Volker Schlöndorff's RETURN TO MONTAUK opened in Germany yesterday. The Bavarian daily newspaper, the Münchner Merkur, asked Stellan a few questions about the film. He plays a narcissistic writer called Max, who mourns the failures in his life.

Stellan: "He's an idiot. The women around him are much stronger and wiser than he is. In this respect, one could almost speak of a feminist film. Men who are capable of self-reflection are likely to recapture some typically masculine behavioral patterns in Max. He's a hopeless case, but I like him. Are we not human beings somehow all hopeless cases? Max does not injure other people out of conscious malice, but acts only highly childishly. In fact, he even tries to be a good person - but unfortunately he is anything but good in this discipline."

Schlöndorff has said that everyone on the set had to rummage through their own past but Stellan says, "That's probably what he means for himself. I'm just not the type. Sure, I've made thousands of mistakes over the years, hurting people, and I'm sorry. But I do not want to turn the wheel of history back, because I like my life. I do not want to be in the past and think, 'Oh, I would have done that at that time...' I find the present much too interesting!"

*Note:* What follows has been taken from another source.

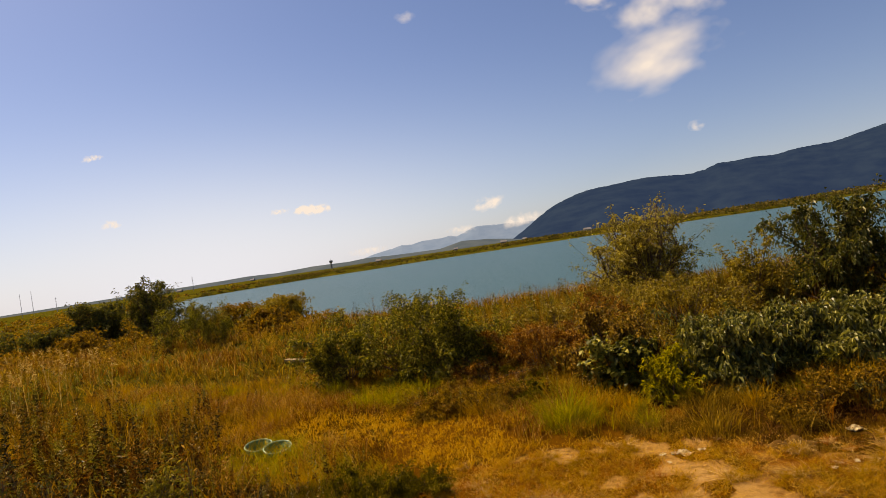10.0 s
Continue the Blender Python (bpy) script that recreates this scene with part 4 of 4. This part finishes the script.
def build_shrubs():
    shrub("bush", at_ground(-1.5, 22.6), 3.0, 4.2, BUSH, 601, "dense round green bush with thin twigs on top", "bush", 62, 400, 0.11, 0.45, 0.08, ragged=0.3)
    shrub("bush", at_ground(-4.5, 23.1), 2.55, 3.0, BUSH, 602, "open green bush with loose upright twigs", "bush", 34, 420, 0.1, 0.45, 0.1, ragged=0.5)
    shrub("bush", at_ground(-18.3, 57.0), 2.75, 5.2, OCHRE, 603, "rounded olive bush before the lake", "bush", 40, 400, 0.2, 0.45, 0.06)
    shrub("tree", at_ground(9.2, 33.0), 5.1, 5.1, AIRY, 604, "round grey-olive tree with a thin airy crown", "tree", 78, 360, 0.145, 0.4, 0.1, stems=4, ragged=0.2, open_top=0.2, trunk_r=0.09)
    for k, (x, y, h, w) in enumerate(((7.0, 17.5, 1.75, 3.4), (9.6, 17.2, 1.9, 3.4), (12.2, 16.8, 2.1, 3.4), (15.0, 16.0, 2.4, 3.6))):
        shrub("shrub", at_ground(x, y), h, w, BROAD, 605 + k, "dark shrub with broad drooping glossy leaves", "shrub", 44, 330, 0.13, 0.52, 0.08, False, 0.7, 6, group="broad-leaved shrubs")
    shrub("tree", at_ground(14.3, 26.0), 4.3, 4.4, DARKLEAF, 609, "dark green tree with loose branches of broad leaves", "tree", 54, 330, 0.17, 0.45, 0.15, False, 0.5, 3, trunk_r=0.07, ragged=0.35)
    shrub("tree", at_ground(18.6, 24.5), 4.1, 4.8, DARKLEAF, 610, "dark green tree with loose branches of broad leaves", "tree", 54, 330, 0.17, 0.45, 0.15, False, 0.5, 3, trunk_r=0.07, ragged=0.35)
    shrub("tree", at_ground(10.5, 23.4), 3.4, 2.2, OCHRE, 611, "small green tree with a narrow pointed crown", "tree", 28, 330, 0.12, 0.45, 0.15, stems=2, trunk_r=0.05)
    shrub("shrub", at_ground(4.1, 18.9), 2.15, 2.6, TANGLE, 612, "dark tangled bush with brown and green leaves", "shrub", 34, 360, 0.11, 0.5, 0.08, True, 0.5)
    shrub("shrub", at_ground(4.2, 17.7), 1.4, 1.6, BUSH, 613, "low shrub with pale round leaves", "shrub", 18, 170, 0.15, 0.75, 0.1, True, 0.4)
    shrub("shrub", at_ground(5.0, 16.3), 1.3, 1.3, LIME, 614, "bright yellow-green leafy shrub", "shrub", 24, 330, 0.09, 0.5, 0.05, False, 0.4)
    shrub("shrub", at_ground(7.0, 21.5), 2.4, 4.4, OCHRE, 615, "ochre and olive scrub behind the shrubs", "shrub", 40, 420, 0.1, 0.4, 0.08)
    shrub("shrub", at_ground(2.2, 21.6), 1.7, 3.4, BROWN, 616, "rusty brown scrub beside the bush", "shrub", 34, 420, 0.08, 0.4, 0.05)
    shrub("shrub", at_ground(5.0, 24.0), 2.3, 2.4, BROWN, 621, "rust-orange scrub at the foot of the airy tree", "shrub", 26, 300, 0.09, 0.4, 0.08)
    shrub("shrub", at_ground(0.6, 20.2), 1.0, 2.6, BROWN, 617, "low rusty brown scrub", "shrub", 16, 260, 0.07, 0.4, 0.05)
    shrub("tree", at_ground(-32.2, 60), 5.3, 4.6, DARKLEAF, 618, "dark green tree with a ragged spreading top", "tree", 46, 240, 0.25, 0.45, 0.2, stems=3, trunk_r=0.08, ragged=0.75)
    shrub("tree", at_ground(-38.4, 60.5), 4.4, 5.2, DARKLEAF, 619, "dark round green tree", "tree", 48, 270, 0.26, 0.45, 0.12, stems=3, trunk_r=0.08, ragged=0.5)
    for k, (x, y, h, w, mat) in enumerate(((-46, 64, 3.2, 5, TANGLE), (-54, 66, 3.0, 5, DARKLEAF), (-61, 66, 3.6, 5, DARKLEAF), (-42, 58, 2.6, 4, DARKLEAF), (-28, 62, 2.8, 5, DARKLEAF), (-24, 60, 2.4, 5, TANGLE), (-20, 58, 2.2, 5, BUSH),
                                           (-70, 66, 3.4, 6, DARKLEAF), (-35, 54, 2.0, 5, TANGLE), (-17, 50, 2.0, 4, TANGLE))):
        shrub("bush", at_ground(x, y), h, w, mat, 640 + k, "bush in the scrub towards the lake", "bush", 26, 130, 0.28, 0.45, 0.05, group="bushes before the lake")
    for k, (x, y, h, w, mat, label) in enumerate(((0.9, 23.6, 1.5, 3.0, BUSH, "low green bush in the shrub belt"), (3.2, 24.4, 1.8, 3.2, OCHRE, "olive bush in the shrub belt"),
                                                  (5.6, 26.5, 2.2, 3.4, OCHRE, "olive bush in the shrub belt"))):
        shrub("bush", at_ground(x, y), h, w, mat, 670 + k, label, "bush", 24, 260, 0.11, 0.45, 0.05, group="bushes of the shrub belt")
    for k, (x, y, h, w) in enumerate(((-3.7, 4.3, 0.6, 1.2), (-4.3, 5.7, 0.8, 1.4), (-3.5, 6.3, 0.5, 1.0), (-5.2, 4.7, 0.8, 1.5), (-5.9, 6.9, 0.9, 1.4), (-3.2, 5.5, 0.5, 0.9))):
        shrub("shrub", at_ground(x, y), h, w, DARKWEED_SHADE, 680 + k, "dense leafy green shrub below the weeds, coloured dark for shade", "shrub", 22, 330, 0.065, 0.4, 0.05, group="shrubs below the weeds")
    for k, (x, y, h, w, mat) in enumerate(((6.3, 16.2, 0.75, 1.2, BROAD), (8.3, 15.9, 0.8, 1.3, BUSH), (10.1, 15.3, 0.9, 1.5, BROAD), (4.7, 16.4, 0.6, 1.0, BUSH), (8.3, 13.9, 1.0, 1.5, TANGLE), (9.6, 13.4, 1.1, 1.8, BROAD), (7.2, 14.3, 0.8, 1.3, TANGLE),
                                           (6.6, 13.9, 0.4, 1.0, TANGLE), (11.2, 12.9, 0.7, 1.6, TANGLE), (8.6, 14.2, 0.55, 1.2, BROAD), (10.6, 13.9, 0.7, 1.4, GREEN), (9.0, 12.2, 0.35, 1.2, TANGLE), (12.6, 13.6, 0.8, 1.6, BROAD))):
        shrub("shrub", at_ground(x, y), h, w, mat, 690 + k, "low undergrowth shrub at the foot of the broad-leaved shrubs", "shrub", 16, 190, 0.075, 0.45, 0.05, trunk_r=0.012, group="undergrowth of the shrub belt")
    for k, (x, y, h, w) in enumerate(((-22.6, 44.5, 3.3, 2.6), (-20.2, 44.0, 3.6, 2.4), (-18.2, 43.6, 3.4, 1.8))):
        shrub("willow_scrub", at_ground(x, y), h, w, BUSH, 730 + k, "thin wispy yellow-green willow scrub before the lake", "shrub", 30, 110, 0.2, 0.16, 0.15, droop=0.1, stems=9, trunk_r=0.015, group="wispy scrub before the lake")
    g = rs(744)
    for k in range(16):
        x, y = g.uniform(-2.2, 2.0), g.uniform(17.2, 21.0)
        shrub("shrub", at_ground(x, y), g.uniform(0.35, 0.65), g.uniform(0.9, 1.6), (TANGLE, GREEN, ROUGH, TANGLE)[k % 4], 745 + k, "low olive-brown scrub in the meadow before the bushes", "shrub", 13, 140, 0.075, 0.38, 0.05, trunk_r=0.01, group="low scrub in the meadow")
    # the airy sprig over the weeds
    shrub("sapling", at_ground(-5.55, 9.3), 2.5, 1.1, DARKLEAF, 660, "thin open sapling with small leaves above the weeds", "sapling", 15, 22, 0.07, 0.4, 0.6, stems=2, trunk_r=0.012, ragged=0.5)
    shrub("shrub", at_ground(-1.7, 12.3), 0.75, 1.3, GREEN, 661, "low dark green bush at the edge of the weeds", "shrub", 26, 300, 0.06, 0.35, 0.05, trunk_r=0.01)
    shrub("shrub", at_ground(-0.75, 12.7), 0.45, 1.2, GREEN, 662, "low dark green bush beside the rusty grass", "shrub", 24, 260, 0.05, 0.35, 0.05, trunk_r=0.01)
    shrub("shrub", at_ground(-4.0, 9.7), 1.85, 1.2, OLIVE, 663, "bushy olive weed clump", "shrub", 22, 260, 0.07, 0.35, 0.08)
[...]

Describing the film's director, Stellan says, "He is flexible and open and leaves you freedom. At each scene, we were able to try out different variations. This is fantastic, because only if you forget your acting technique and its tricks and let yourself be completely absorbed in the respective situation can the spontaneous, irrational, unique moments arise that cannot be planned. I despise filmmakers who want to set things beforehand - then nothing is alive anymore, then the result remains cold and dead. If someone prescribes to turn my head to the left in a certain line of text, I break into laughter. I think, 'Why did you spend money on me at all?' And then I just do what I want!" (Laughs.)